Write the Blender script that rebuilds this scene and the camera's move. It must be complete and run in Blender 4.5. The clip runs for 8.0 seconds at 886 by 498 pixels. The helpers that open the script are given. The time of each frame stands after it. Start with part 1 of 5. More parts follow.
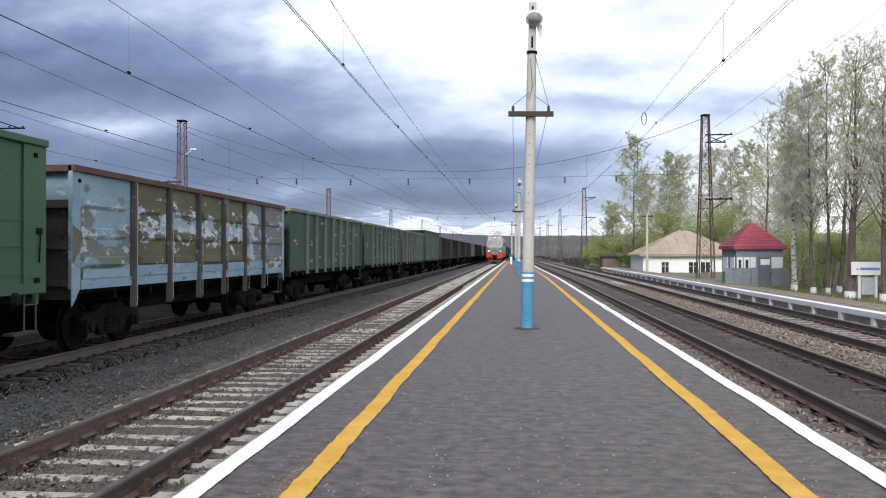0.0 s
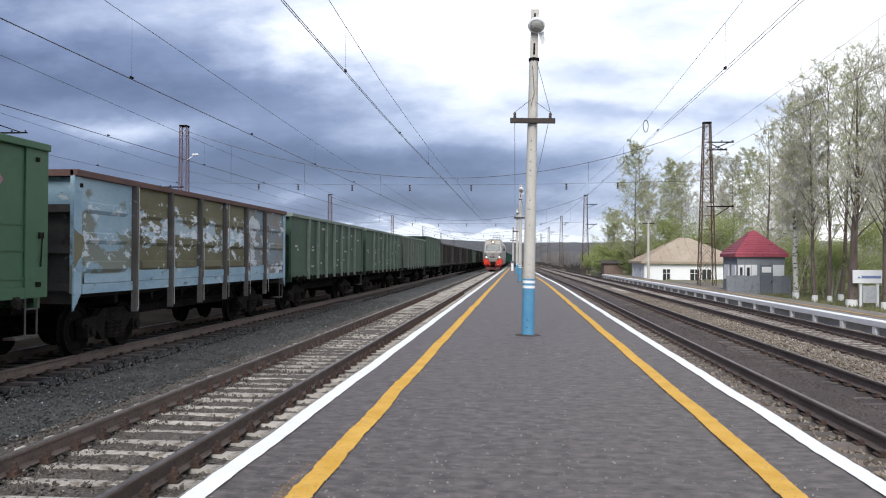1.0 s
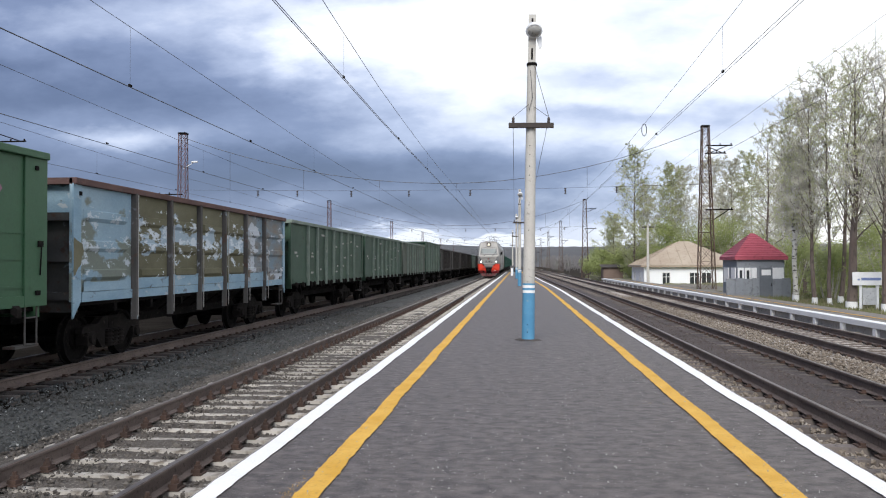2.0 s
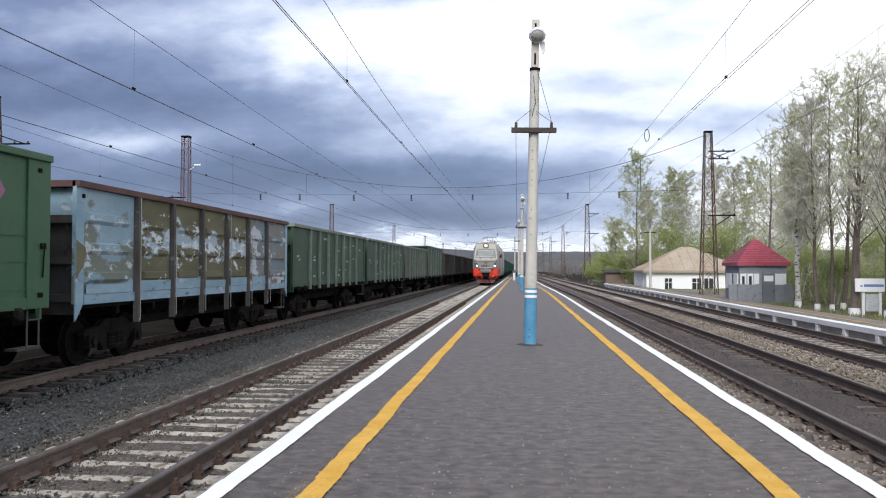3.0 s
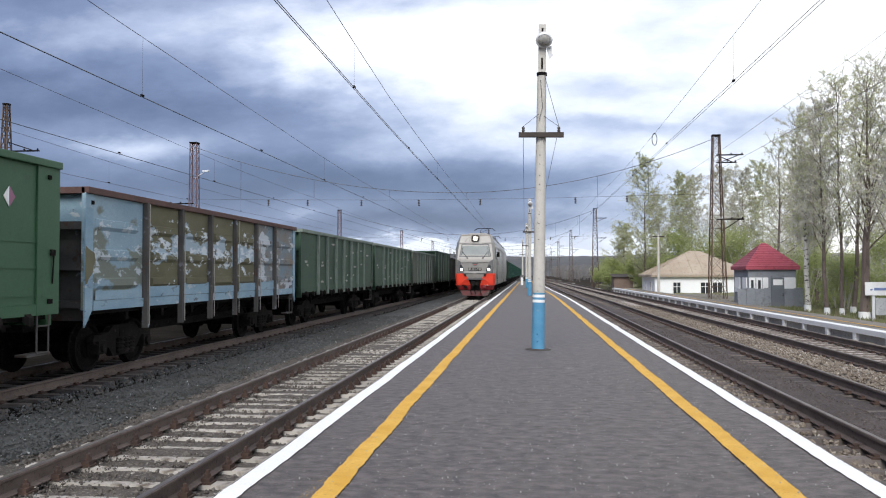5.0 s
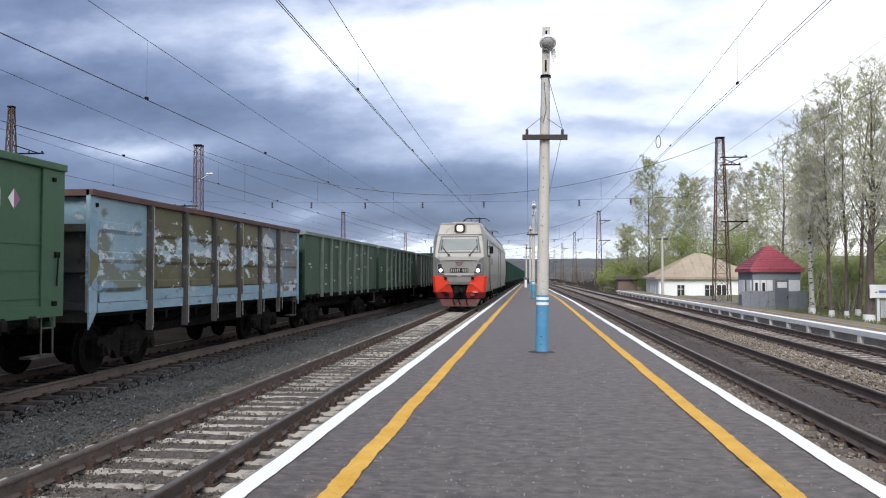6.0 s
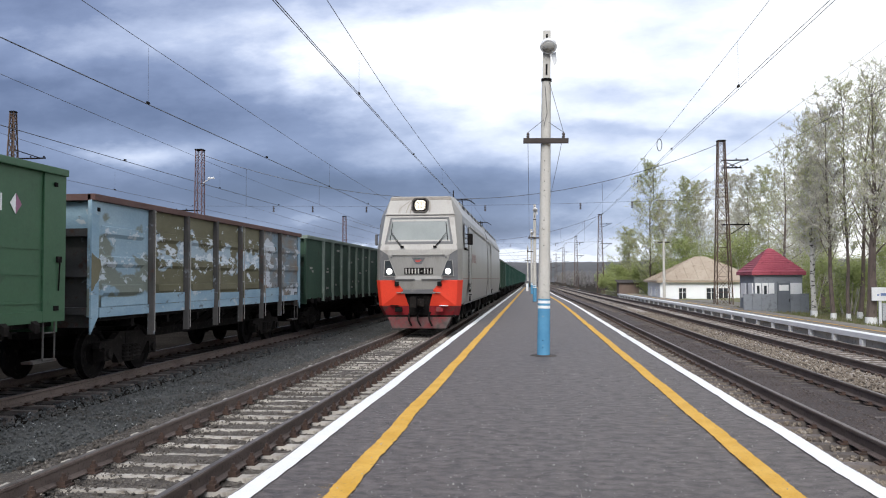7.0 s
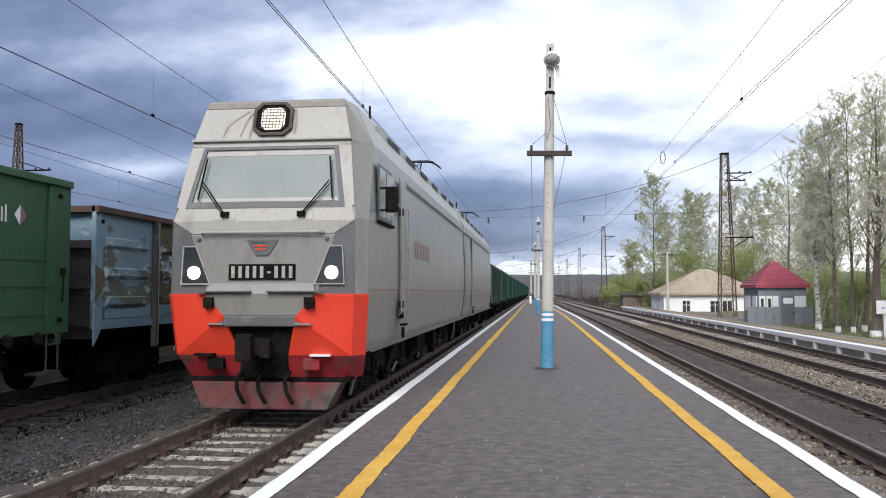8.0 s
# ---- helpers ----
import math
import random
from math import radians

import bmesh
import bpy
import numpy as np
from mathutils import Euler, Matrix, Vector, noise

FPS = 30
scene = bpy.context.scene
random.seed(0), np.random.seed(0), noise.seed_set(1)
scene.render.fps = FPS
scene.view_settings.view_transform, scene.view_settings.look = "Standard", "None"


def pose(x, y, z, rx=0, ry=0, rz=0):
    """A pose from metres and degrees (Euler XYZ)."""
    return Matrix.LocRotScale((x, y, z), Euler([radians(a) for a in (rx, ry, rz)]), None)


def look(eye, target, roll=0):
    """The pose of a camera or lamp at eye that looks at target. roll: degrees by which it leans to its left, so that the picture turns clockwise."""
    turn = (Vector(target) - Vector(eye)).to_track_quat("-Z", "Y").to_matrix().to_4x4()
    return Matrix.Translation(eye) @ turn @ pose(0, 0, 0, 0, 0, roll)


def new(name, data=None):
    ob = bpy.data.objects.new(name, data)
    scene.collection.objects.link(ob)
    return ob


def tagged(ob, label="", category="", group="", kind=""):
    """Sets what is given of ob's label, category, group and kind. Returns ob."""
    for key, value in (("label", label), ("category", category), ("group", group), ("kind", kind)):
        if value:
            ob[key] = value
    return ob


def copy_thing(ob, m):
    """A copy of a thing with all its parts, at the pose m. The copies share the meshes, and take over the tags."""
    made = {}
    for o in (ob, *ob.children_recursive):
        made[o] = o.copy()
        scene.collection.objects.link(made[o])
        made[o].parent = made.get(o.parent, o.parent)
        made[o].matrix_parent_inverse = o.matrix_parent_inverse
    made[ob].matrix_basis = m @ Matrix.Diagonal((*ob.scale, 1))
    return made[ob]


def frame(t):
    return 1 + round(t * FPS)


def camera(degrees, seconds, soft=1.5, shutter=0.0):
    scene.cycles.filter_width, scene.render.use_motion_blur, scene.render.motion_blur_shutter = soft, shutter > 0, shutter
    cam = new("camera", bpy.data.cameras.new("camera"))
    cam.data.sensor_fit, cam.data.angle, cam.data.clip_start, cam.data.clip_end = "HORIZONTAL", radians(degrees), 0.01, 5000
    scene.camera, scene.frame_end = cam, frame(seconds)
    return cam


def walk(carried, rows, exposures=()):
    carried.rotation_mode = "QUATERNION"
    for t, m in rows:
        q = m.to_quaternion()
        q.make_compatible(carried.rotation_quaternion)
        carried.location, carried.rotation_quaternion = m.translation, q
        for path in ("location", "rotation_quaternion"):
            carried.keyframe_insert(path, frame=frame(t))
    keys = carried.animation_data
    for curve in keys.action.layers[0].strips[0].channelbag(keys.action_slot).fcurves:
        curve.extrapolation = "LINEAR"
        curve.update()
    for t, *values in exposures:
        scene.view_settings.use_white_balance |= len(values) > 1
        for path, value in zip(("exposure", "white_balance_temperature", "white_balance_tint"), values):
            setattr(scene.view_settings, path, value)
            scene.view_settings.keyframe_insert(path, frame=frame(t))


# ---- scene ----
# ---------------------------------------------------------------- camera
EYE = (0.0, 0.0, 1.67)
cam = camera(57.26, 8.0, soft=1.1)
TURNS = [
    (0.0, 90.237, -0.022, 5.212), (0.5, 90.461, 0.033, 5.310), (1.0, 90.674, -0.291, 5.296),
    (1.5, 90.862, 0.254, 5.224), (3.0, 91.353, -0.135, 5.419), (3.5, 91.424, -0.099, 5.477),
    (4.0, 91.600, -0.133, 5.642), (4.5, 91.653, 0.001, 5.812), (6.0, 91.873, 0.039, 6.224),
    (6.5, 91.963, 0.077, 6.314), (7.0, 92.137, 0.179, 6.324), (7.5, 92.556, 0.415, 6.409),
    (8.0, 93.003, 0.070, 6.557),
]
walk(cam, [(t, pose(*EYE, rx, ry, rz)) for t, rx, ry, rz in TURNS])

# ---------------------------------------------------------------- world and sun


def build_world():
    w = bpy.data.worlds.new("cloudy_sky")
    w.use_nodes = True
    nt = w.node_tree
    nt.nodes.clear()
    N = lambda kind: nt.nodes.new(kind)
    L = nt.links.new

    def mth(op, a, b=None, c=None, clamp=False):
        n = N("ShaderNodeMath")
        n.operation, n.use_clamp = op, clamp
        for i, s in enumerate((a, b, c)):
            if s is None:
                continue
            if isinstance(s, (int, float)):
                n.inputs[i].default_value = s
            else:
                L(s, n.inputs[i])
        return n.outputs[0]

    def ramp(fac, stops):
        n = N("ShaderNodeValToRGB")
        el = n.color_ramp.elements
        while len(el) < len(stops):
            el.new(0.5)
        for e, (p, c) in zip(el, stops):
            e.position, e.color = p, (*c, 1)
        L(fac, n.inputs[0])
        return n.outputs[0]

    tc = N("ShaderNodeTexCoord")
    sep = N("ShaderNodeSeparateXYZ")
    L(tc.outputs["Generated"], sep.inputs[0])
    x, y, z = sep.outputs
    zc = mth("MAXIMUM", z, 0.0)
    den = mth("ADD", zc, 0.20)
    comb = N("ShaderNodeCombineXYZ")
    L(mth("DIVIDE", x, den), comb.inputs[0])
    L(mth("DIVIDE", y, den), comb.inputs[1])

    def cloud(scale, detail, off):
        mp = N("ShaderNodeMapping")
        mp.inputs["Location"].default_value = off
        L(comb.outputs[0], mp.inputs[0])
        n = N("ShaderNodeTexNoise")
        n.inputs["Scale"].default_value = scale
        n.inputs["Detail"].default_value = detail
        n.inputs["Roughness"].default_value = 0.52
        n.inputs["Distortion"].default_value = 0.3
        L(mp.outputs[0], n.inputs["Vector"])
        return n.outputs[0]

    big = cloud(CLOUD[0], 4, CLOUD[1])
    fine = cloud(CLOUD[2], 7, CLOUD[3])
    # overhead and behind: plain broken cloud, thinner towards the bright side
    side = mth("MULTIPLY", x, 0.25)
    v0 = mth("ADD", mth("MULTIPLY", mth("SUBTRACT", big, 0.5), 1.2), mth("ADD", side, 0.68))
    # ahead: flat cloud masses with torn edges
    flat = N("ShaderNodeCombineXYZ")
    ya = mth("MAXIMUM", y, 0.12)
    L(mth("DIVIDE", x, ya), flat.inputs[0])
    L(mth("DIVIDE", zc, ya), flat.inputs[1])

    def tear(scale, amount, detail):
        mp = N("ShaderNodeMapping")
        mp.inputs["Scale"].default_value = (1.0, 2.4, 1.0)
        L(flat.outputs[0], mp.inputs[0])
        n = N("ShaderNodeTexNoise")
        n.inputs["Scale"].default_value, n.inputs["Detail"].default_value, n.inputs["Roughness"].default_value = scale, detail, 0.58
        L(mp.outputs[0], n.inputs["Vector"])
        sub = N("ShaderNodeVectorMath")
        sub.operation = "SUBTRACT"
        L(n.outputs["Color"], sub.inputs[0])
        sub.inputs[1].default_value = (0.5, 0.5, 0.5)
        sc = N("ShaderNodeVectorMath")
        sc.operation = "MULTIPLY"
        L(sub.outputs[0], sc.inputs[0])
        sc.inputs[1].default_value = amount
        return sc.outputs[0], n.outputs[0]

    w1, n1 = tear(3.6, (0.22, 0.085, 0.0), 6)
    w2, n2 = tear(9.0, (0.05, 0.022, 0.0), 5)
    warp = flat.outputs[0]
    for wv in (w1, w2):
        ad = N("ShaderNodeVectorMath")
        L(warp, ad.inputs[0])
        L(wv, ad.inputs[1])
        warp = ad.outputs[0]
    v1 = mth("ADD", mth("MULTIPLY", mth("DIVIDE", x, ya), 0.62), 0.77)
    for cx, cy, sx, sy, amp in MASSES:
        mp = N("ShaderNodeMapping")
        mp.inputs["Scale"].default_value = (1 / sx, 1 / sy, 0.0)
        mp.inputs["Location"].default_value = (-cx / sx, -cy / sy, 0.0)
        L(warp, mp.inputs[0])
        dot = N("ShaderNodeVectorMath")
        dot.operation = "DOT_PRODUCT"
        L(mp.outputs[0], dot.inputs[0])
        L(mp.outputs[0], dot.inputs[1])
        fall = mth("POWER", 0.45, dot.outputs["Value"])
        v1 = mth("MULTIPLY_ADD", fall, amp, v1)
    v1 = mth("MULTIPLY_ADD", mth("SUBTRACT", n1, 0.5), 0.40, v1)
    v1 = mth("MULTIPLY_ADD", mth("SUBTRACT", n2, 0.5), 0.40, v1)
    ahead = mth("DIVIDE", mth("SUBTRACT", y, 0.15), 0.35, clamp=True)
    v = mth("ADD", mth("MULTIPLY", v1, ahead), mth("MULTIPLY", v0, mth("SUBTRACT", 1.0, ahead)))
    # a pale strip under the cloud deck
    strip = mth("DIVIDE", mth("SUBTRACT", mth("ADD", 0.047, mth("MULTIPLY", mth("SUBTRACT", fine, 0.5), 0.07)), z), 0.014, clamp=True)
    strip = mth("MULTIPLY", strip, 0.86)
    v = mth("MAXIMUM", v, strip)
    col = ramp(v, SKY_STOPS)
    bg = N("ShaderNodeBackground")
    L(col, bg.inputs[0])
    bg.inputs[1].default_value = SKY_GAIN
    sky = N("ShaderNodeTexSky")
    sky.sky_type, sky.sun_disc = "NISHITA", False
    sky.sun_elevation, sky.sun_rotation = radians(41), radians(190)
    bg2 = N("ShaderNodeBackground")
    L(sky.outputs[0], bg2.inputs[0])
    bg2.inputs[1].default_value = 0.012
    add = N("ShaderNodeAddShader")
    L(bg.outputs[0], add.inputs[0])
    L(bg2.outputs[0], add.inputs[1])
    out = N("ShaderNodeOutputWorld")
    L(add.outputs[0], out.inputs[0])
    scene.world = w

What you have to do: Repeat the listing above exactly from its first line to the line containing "import random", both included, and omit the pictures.

Output for this task:
Write the Blender script that rebuilds this scene and the camera's move. It must be complete and run in Blender 4.5. The clip runs for 8.0 seconds at 886 by 498 pixels. The helpers that open the script are given. The time of each frame stands after it. Start with part 1 of 5. More parts follow.
0.0 s
1.0 s
2.0 s
3.0 s
5.0 s
6.0 s
7.0 s
8.0 s
# ---- helpers ----
import math
import random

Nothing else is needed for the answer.